Wave propagation in a quasi-periodic waveguide network

TL;DR

This paper studies how classical waves, electromagnetic or acoustic, propagate through a Fibonacci quasi-periodic waveguide network, revealing conditions for resonant transmission and patterns of wave intensity.

Contribution

It introduces a general formulation for wave transport in Fibonacci waveguides and identifies local correlations responsible for resonant transmission and mode patterns.

Findings

Resonant transmission depends on local positional correlations.

Wave intensity patterns can be periodic or self-similar.

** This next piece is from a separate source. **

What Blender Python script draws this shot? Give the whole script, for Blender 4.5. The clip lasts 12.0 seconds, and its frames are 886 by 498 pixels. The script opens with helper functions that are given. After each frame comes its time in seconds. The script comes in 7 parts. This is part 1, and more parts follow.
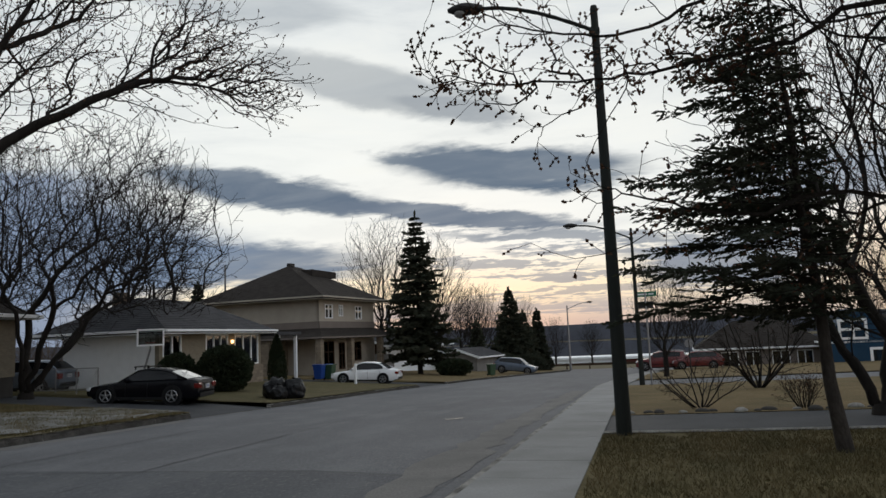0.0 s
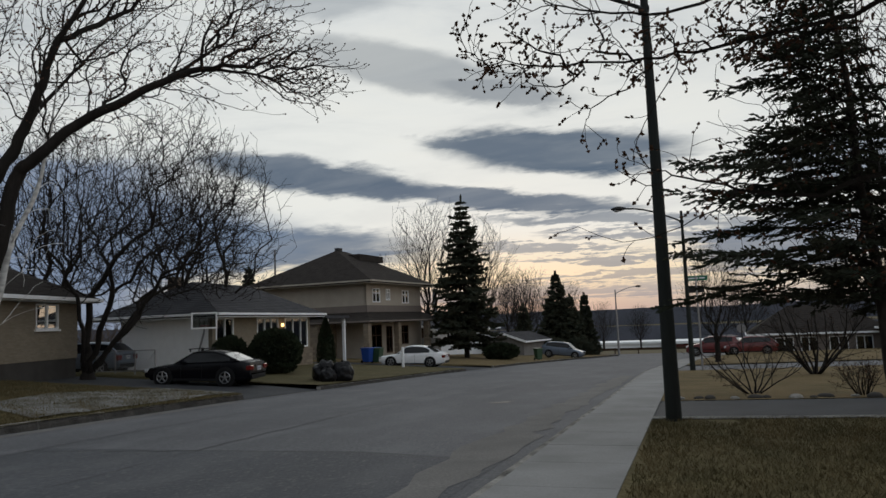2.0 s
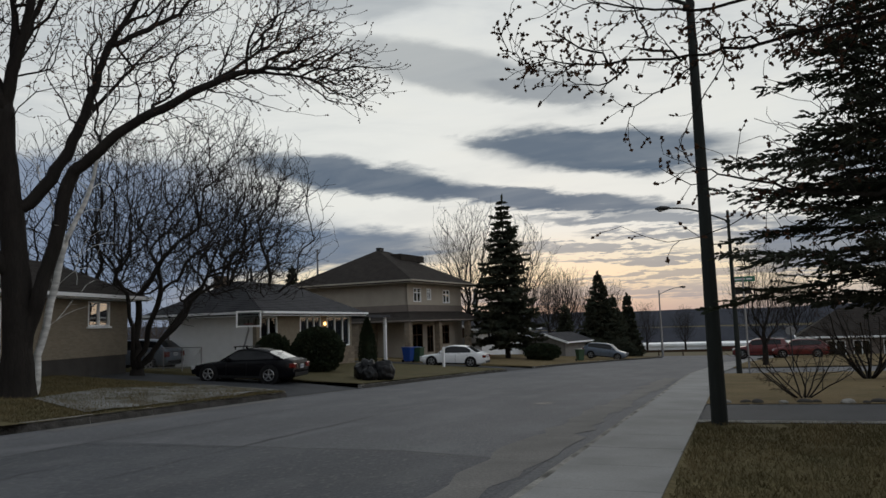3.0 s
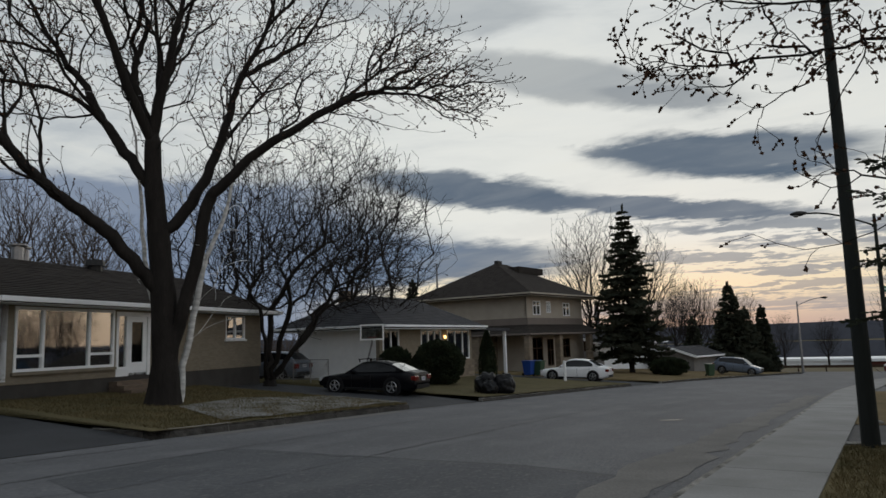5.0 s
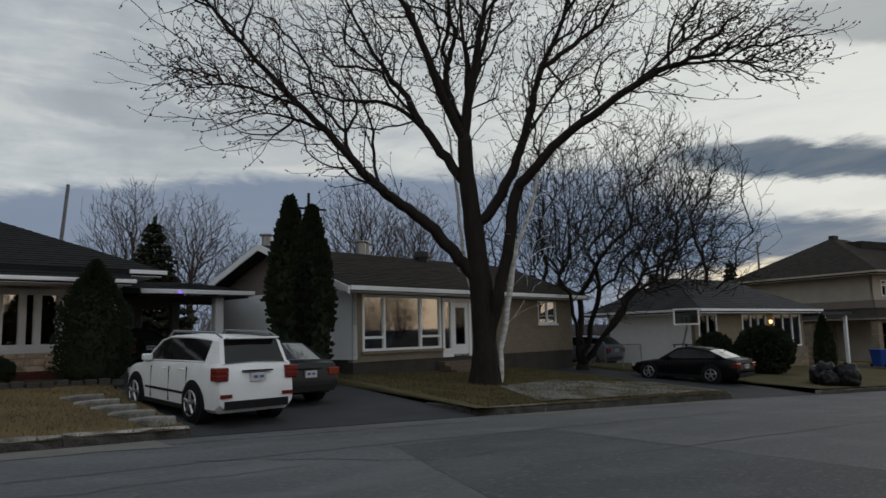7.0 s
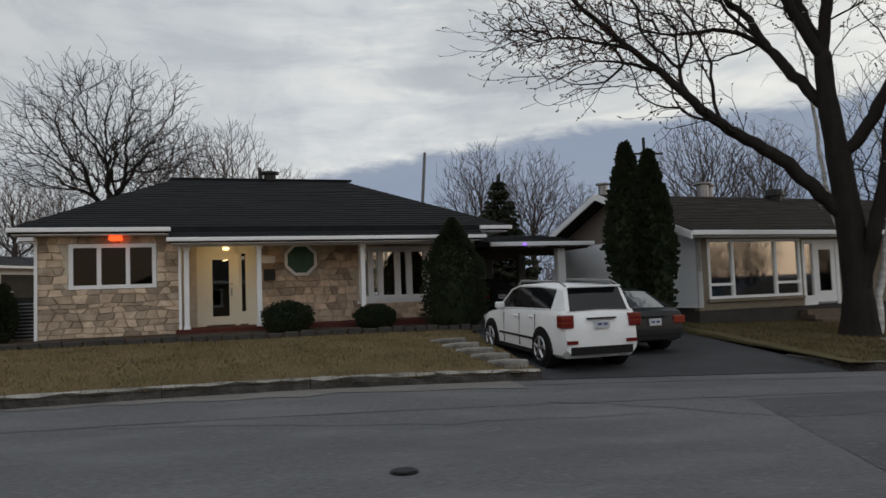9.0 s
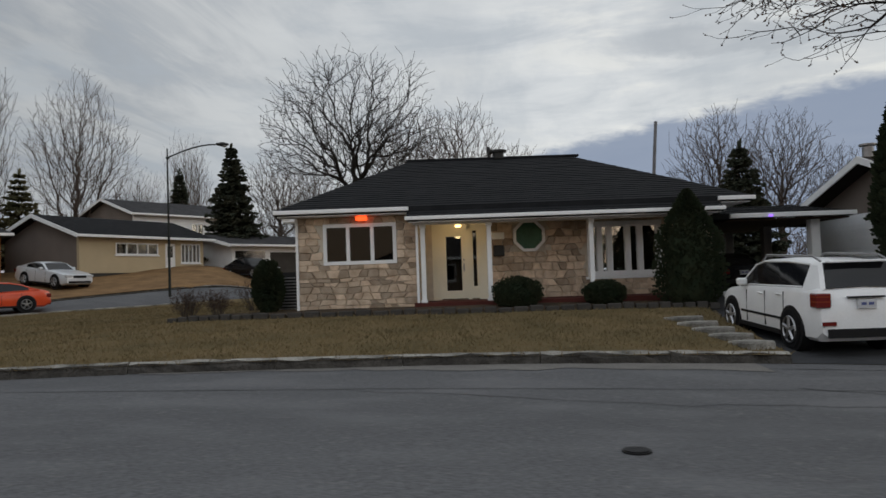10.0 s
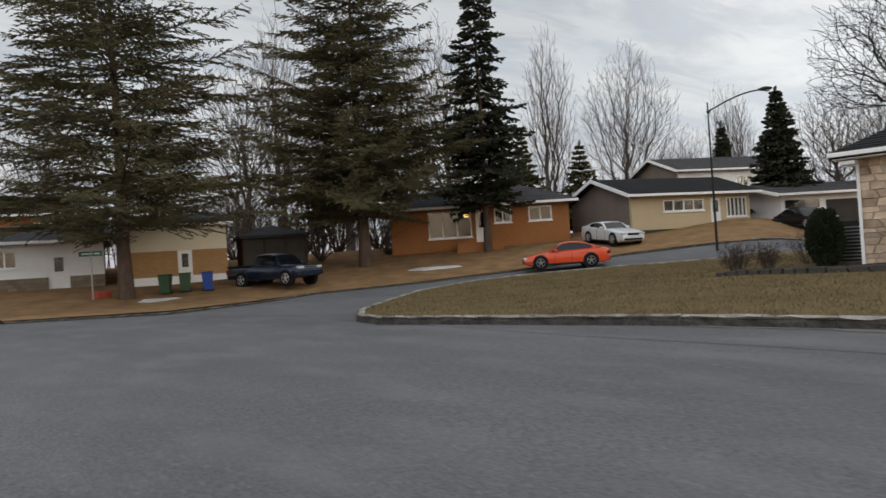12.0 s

Extended modes are observed in certain configurations.

Abstract

We investigate the transport properties of a classical wave propagating through a quasi-periodic Fibonacci array of waveguide segments in the form of loops. The formulation is general, and applicable for electromagnetic or acoustic waves through such structures. We examine the conditions for resonant transmission in a Fibonacci waveguide structure. The local positional correlation between the loops are found to be responsible for the resonance. We also show that, depending on the number of segments attached to a particular loop, the intensity at the nodes displays a perfectly periodic or a self-similar pattern. The former pattern corresponds to a perfectly extended mode of propagation, which is to be contrasted to the electron or phonon characteristics of a pure one dimensional Fibonacci quasi-crystal.